Exercise aim
All of the data should be repeated exactly; pictures are not part of the copy.

+ + + + +

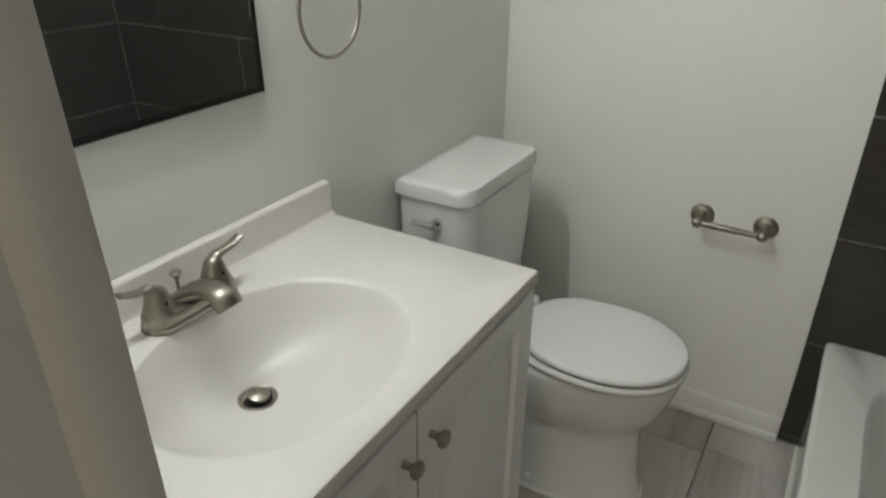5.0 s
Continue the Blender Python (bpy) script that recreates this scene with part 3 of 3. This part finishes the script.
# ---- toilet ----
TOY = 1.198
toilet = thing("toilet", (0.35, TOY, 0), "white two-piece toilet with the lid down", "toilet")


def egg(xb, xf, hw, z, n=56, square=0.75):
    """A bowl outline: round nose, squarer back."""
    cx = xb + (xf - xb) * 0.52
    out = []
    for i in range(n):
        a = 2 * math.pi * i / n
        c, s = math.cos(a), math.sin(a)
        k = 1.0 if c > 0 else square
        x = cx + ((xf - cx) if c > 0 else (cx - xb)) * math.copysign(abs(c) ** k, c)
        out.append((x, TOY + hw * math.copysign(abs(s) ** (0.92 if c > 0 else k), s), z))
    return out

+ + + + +

Finished exercise
5.0 s
Continue the Blender Python (bpy) script that recreates this scene with part 3 of 3. This part finishes the script.
# ---- toilet ----
TOY = 1.198
toilet = thing("toilet", (0.35, TOY, 0), "white two-piece toilet with the lid down", "toilet")


def egg(xb, xf, hw, z, n=56, square=0.75):
    """A bowl outline: round nose, squarer back."""
    cx = xb + (xf - xb) * 0.52
    out = []
    for i in range(n):
        a = 2 * math.pi * i / n
        c, s = math.cos(a), math.sin(a)
        k = 1.0 if c > 0 else square
        x = cx + ((xf - cx) if c > 0 else (cx - xb)) * math.copysign(abs(c) ** k, c)
        out.append((x, TOY + hw * math.copysign(abs(s) ** (0.92 if c > 0 else k), s), z))
    return out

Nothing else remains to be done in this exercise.